A silent dialogue links Turin and Milan, thanks to two exhibitions crowning the arrival of the beautiful season.

In Turin, Palazzo Madama hosts Visitate l'Italia! Tourism promotion and advertising 1900-1950, an unprecedented itinerary dedicated to the history of Italian tourism promotion, from the end of the 19th century to the first years of reconstruction after the Second World War, and it does so through two hundred posters, hundreds of guides and illustrated leaflets.

The exhibition traces the evolution of the tourism poster through the great protagonists of Italian illustration at the beginning of the 20th century, such as Leopoldo Metlicovitz and Marcello Dudovich, Ettore Ximenes, Galileo Chini, up to the birth in 1919 of ENIT, the National Board for the Increase in Tourism Industries, with which commissions began to follow different rules. From this moment on, in fact, they began to favour the assignment of multi-subject promotional campaigns to one and the same person, marking a progressive impoverishment of poster art.

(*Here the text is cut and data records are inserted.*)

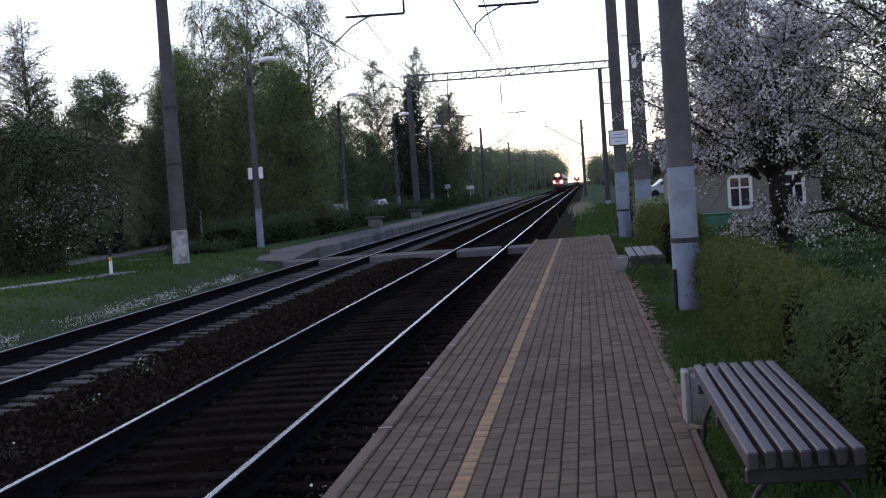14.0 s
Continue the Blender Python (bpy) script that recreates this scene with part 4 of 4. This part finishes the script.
# dry reeds by the pond
rng = np.random.default_rng(77)
n = 7000
p = np.stack([rng.uniform(-19.5, -14.2, n), rng.uniform(64, 70, n), np.full(n, 0.0)], 1)
top = p + np.stack([rng.normal(0, 0.12, n), rng.normal(0, 0.1, n), rng.uniform(0.6, 1.5, n)], 1)
w = np.stack([np.full(n, 0.012), np.zeros(n), np.zeros(n)], 1)
tagged(quads("reeds", np.stack([p - w, p + w, top + w * 0.3, top - w * 0.3], 1), M["reed"]), "pale dry reeds at the water's edge", "reeds", kind="stuff")


# ---- grass, weeds and flowers ----
def blades(name, label, x0, x1, y0, y1, n, h, w_, material, seed, power=1.0, keep=None):
    rng = np.random.default_rng(seed)
    x = rng.uniform(x0, x1, n)
    y = y0 + (y1 - y0) * rng.uniform(0, 1, n) ** power
    patch = 0.6 * waves(x * 0.7, y * 0.7, 0.0, seed)
    ok = patch + rng.uniform(-0.5, 0.9, n) > 0
    if keep is not None:
        ok &= keep(x, y, rng)
    x, y, patch = x[ok], y[ok], patch[ok]
    k = len(x)
    p = np.stack([x, y, np.array([gz(a, b) for a, b in zip(x, y)]) - 0.01], 1)
    a = rng.uniform(0, 6.28, k)
    hh = h * rng.uniform(0.4, 1.3, k) * (1 + 0.6 * patch)
    side = np.stack([np.cos(a), np.sin(a), np.zeros(k)], 1) * (w_ * rng.uniform(0.6, 1.4, k))[:, None]
    bend = np.stack([rng.normal(0, 0.35, k) * hh, rng.normal(0, 0.35, k) * hh, hh], 1)
    return tagged(quads(name, np.stack([p - side, p + side, p + bend * 0.55 + side * 0.8, p + bend], 1), material), label, "grass", kind="stuff")


blades("verge_grass", "short green grass along the platform edging", 1.47, 2.25, -2, 40, 90000, 0.06, 0.006, M["blade"], 1, 1.6)
blades("garden_grass", "green lawn grass under the fruit trees, coloured dark for their shade", 2.8, 15, 8, 52, 190000, 0.06, 0.011, M["shade_blade"], 2, 1.4)
blades("verge_grass", "short meadow grass on the far verge", -20, -8.45, 10, 46, 90000, 0.06, 0.016, M["blade"], 3, 1.2)
blades("verge_grass", "tufts of grass beyond the platform end", 0.4, 8, 41, 95, 26000, 0.12, 0.025, M["blade"], 4, 1.3)
blades("tall_grass", "taller grass under and round the bench", 1.52, 2.2, 5.2, 10.2, 5000, 0.13, 0.006, M["blade"], 5)
# blown seed heads and small white flowers beside the far rail
rng = np.random.default_rng(12)
n = 9000
y = 12 + 26 * rng.uniform(0, 1, n)
x = -8.3 - np.abs(rng.normal(0, 0.13, n))
m_ = 0.5 * waves(x * 0.9, y * 0.6, 2.0, 2) + rng.uniform(-0.75, 0.1, n) > 0
m_ |= (np.hypot((x + 8.75) / 0.35, (y - 27.2) / 1.6) < 1)
x, y = x[m_], y[m_]
p = np.stack([x, y, np.array([gz(a, b) for a, b in zip(x, y)]) + rng.uniform(0.05, 0.2, len(x))], 1)
tagged(quads("white_flowers", leaves(rng, p, 0.022, 0, 0.95), M["petal"]), "small white flowers in the grass beside the rail", "flowers", kind="stuff")
tagged(blades("flower_stems", "green stalks of the small white flowers", -9.0, -8.2, 12, 38, 9000, 0.16, 0.006, M["weed"], 6), kind="stuff")
# clover and plantain leaves and old litter in the verge
n = 12000
pv_ = np.stack([rng.uniform(1.47, 2.3, n), 4.5 + 30 * rng.uniform(0, 1, n) ** 1.7, np.zeros(n)], 1)
pv_[:, 2] = [gz(a, b) + 0.02 for a, b, _ in pv_]
pv_ = pv_[waves(pv_[:, 0] * 1.6, pv_[:, 1] * 1.2, 0.0, 5) + rng.uniform(-0.6, 0.6, n) > 0]
tagged(quads("verge_weeds", leaves(rng, pv_, 0.035, 0, 0.8), M["leaf_hedge"]), "low broad-leaved weeds in the grass strip", "weeds", kind="stuff")
# pale dry stalks on the bank beyond the platform
pd = np.stack([rng.normal(0.7, 0.35, 700), 70 + rng.normal(16, 9, 700), np.full(700, -0.15)], 1)
td = pd + np.stack([rng.normal(0, 0.15, 700), rng.normal(0, 0.1, 700), rng.uniform(0.1, 0.4, 700)], 1)
wd = np.array([0.012, 0, 0])
tagged(quads("dry_stalks", np.stack([pd - wd, pd + wd, td + wd * 0.4, td - wd * 0.4], 1), M["reed"]), "pale dry stalks on the bank beside the line", "weeds", kind="stuff")
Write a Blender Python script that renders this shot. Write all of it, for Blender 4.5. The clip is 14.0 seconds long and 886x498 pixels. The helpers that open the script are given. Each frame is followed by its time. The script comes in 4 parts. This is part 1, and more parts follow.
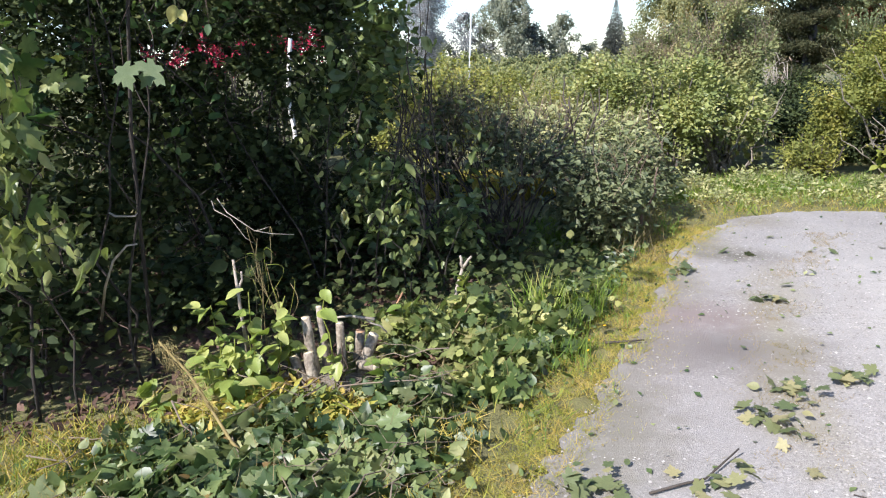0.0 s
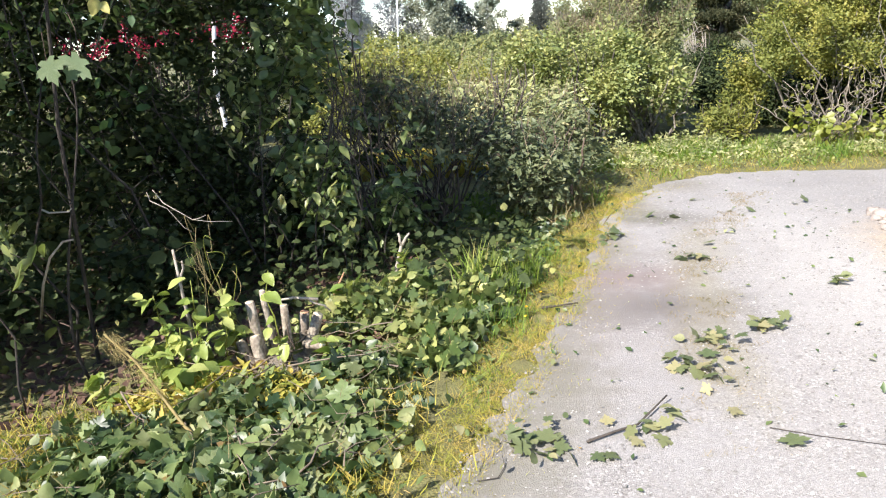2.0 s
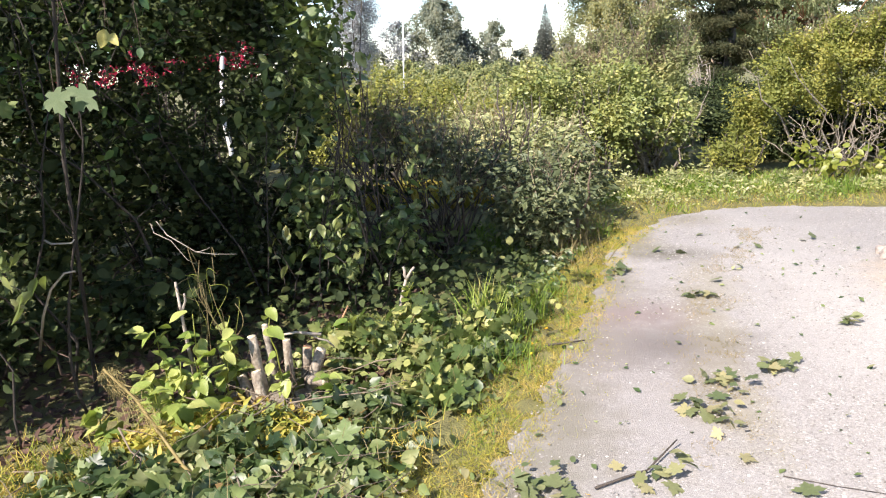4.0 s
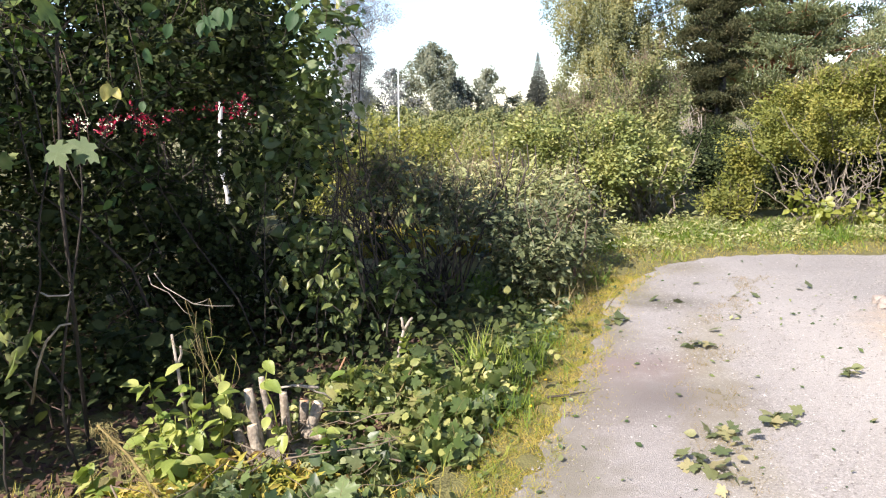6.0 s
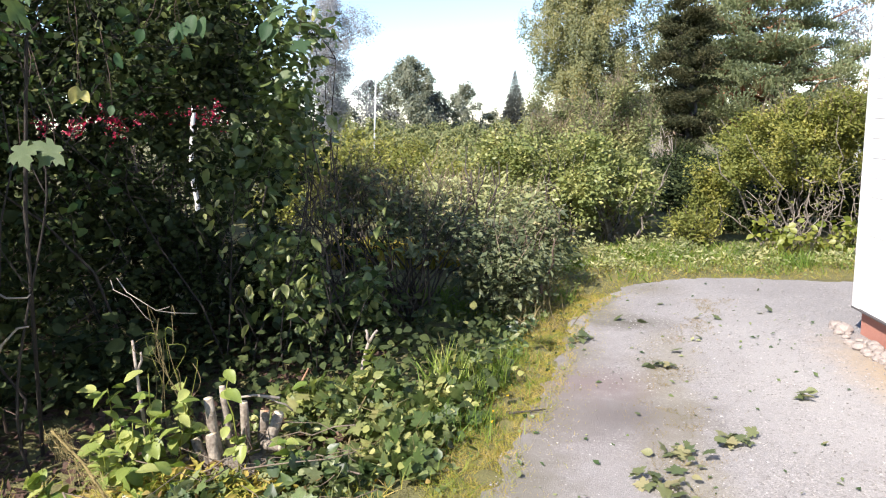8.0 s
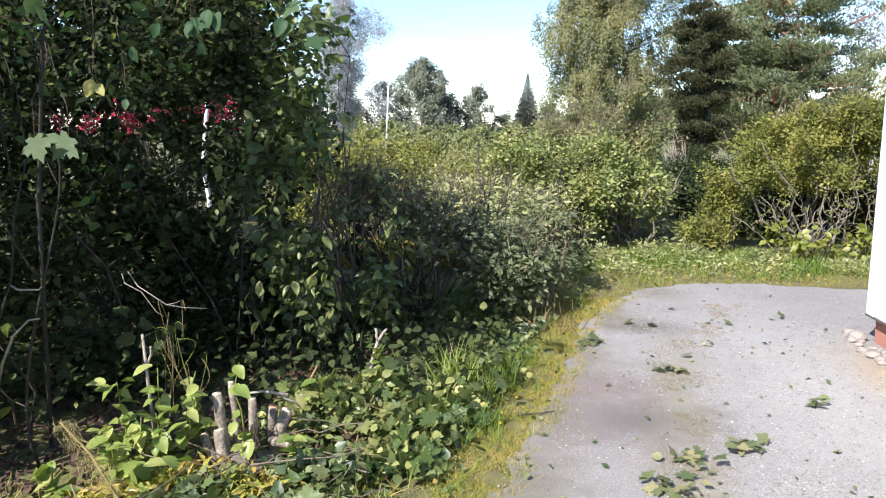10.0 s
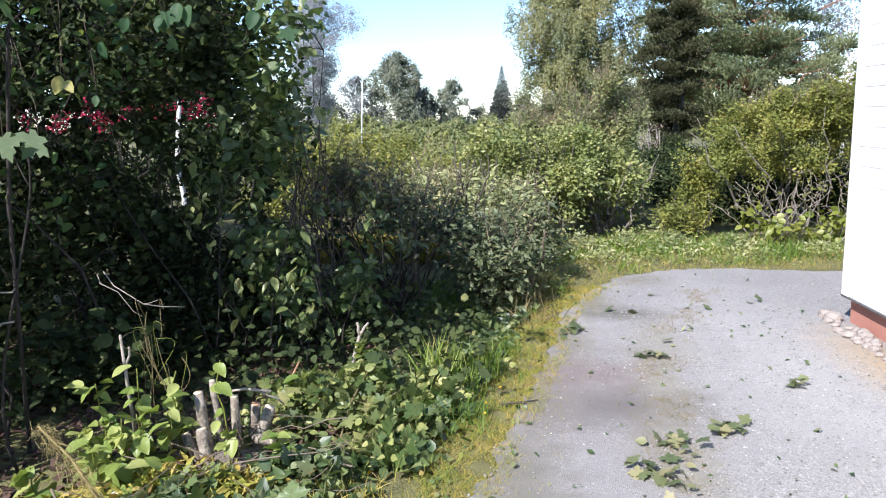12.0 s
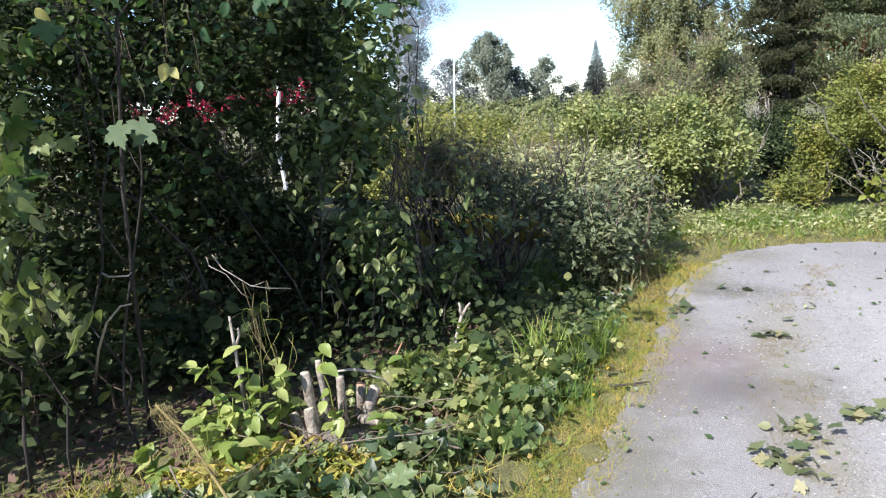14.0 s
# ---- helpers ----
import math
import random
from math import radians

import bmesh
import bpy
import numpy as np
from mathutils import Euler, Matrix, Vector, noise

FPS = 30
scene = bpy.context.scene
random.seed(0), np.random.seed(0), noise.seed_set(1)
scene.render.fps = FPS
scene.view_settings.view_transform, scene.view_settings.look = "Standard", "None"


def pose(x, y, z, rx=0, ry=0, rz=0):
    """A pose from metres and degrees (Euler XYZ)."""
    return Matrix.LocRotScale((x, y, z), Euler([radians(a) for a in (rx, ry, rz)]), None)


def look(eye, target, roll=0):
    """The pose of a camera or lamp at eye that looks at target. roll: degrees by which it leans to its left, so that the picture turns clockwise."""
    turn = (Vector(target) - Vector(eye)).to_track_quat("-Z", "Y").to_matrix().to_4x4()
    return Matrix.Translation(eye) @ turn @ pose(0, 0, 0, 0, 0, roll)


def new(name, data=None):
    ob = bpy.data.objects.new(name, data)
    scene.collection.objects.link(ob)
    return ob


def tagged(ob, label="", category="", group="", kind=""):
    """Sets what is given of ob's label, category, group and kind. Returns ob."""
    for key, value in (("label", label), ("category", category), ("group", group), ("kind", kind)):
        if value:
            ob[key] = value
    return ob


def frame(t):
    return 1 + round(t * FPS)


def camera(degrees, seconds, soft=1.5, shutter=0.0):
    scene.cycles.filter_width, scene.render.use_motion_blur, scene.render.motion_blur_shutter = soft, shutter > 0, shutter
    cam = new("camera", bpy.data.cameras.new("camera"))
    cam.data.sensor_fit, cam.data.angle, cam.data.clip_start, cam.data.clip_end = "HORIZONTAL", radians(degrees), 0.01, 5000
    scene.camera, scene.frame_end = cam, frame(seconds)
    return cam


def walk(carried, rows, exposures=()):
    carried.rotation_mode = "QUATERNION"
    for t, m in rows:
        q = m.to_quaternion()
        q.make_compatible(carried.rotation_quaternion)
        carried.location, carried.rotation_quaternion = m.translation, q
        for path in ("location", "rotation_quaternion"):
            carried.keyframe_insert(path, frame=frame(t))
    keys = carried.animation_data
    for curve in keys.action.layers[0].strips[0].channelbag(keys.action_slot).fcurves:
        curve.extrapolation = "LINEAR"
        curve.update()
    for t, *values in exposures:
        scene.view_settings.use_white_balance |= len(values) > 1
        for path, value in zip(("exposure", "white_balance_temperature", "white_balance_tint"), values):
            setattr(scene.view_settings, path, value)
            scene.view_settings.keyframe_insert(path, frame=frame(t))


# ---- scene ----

The exhibition itinerary, set up in the Senate Hall, is divided into five sections, starting from the Alps and following the Apennine ridge, we will arrive at the wonder of our islands and then go back to the Italy of thermal waters, the sea and beaches, entertainment and sport, health and the Belle Époque, discovering what was to become the myth of post-war Italy.

Thus was born the manifesto that became a symbol of our country's imagination, giving rise to iconic works capable over time of indelibly linking the memories of travellers from all over the world. As emphasised at the press conference, it is a parable that starts from the tradition of the Grand Tour and Johann Wolfgang von Goethe with the two volumes of the Italian Journey.

All the way to the beginning of the 20th century, when tourism began to play an important role in the Italian economy and decreed the creation of the Ente Nazionale per l'incremento delle industrie turistiche (National Board for the Development of Tourism Industries), strongly supported by the Italian Touring Club for the promotion, management and coordination of tourism and hotel business dependent on the Ministry of Industry, Commerce and Labour. An organisation capable of bringing new development to the promotion of tourism in Italy and abroad, significantly expanding the reflection on the so-called Italian tourist attractions, evoking the most fascinating destinations through refined graphics.

The exhibition is accompanied by a video that recounts the transformations of Italy over the thirty years separating the first and last images. Curated by Jacopo Bulgarini d'Elci, it makes use of period video- documentary sources from the Archivio Storico Luce and is well ‘matched’ to the catalogue published by Dario Cimorelli Editore with essays by the curators and Anna Villari.

At the same time, the exhibition Art deco, the triumph of modernity opened in the halls of the Palazzo Reale in Milan in the centenary year of one of the most famous exhibition events of the 20th century: the Exposition internationale des arts décoratifs et industriels modernes, which opened in Paris in 1925.

Although the subject matter has been exhibited in Italy several times in recent years, Milan manages to surprise by restoring to the visitor an international aesthetic taste, which spread rapidly in Europe after the First World War and was able to decree the success of Italian decorative arts, in fact laying the foundations of Made in Italy.

‘The exhibition represents a moment of extraordinary cultural insight, in which art, society and history are intertwined. Through a rich and articulated exhibition itinerary, not only is the aesthetic magnificence of an era that redefined the very concept of modernity restored to the public, but also its symbolic value, as a perfect synthesis of traditional craftsmanship and technological innovation,’ said Culture Councillor Tommaso Sacchi. In a period marked by fragility and contradictions, Art Deco emerged as the expression of a universal quest for harmony and refinement, capable of transcending geographical boundaries and artistic disciplines. This project, which Palazzo Reale proudly hosts, invites us to reflect on the power of art as a common language and on the ability of the past to dialogue with the present, offering us new keys to understanding our cultural identity’.

The loans from all over the world are important, especially the precious manufactures that open a window on that period, evoking places and ways of life, fashion, architecture, technological progress and design. Approximately 250 works are on display, for what is the kaleidoscope of an entire era: paintings, decorative sculptures, preparatory drawings, textiles through to furnishings, haute couture dresses, accessories, fine jewellery, as well as stained glass windows and mosaics that recall hotel furnishings and, the final jewel, the exhibition project ‘The Royal Pavilion at Milan's Central Station. An Art Deco masterpiece' which, through a wide selection of photographs, documents, drawings and furnishings preserved in the Archives of the Fondazione FS Italiane, the Archives of Rete Ferroviaria Italiana (Milan) and the Civic Photographic Archive of the Municipality of Milan, tells the story of the Royal Pavilion in Milan's Central Station and documents how Art Deco can also be found in Italian railway architecture. The Pavilion will soon be the starting point for a series of guided tours in the city organised by 24 ORE Cultura, which also curates the accompanying rich catalogue.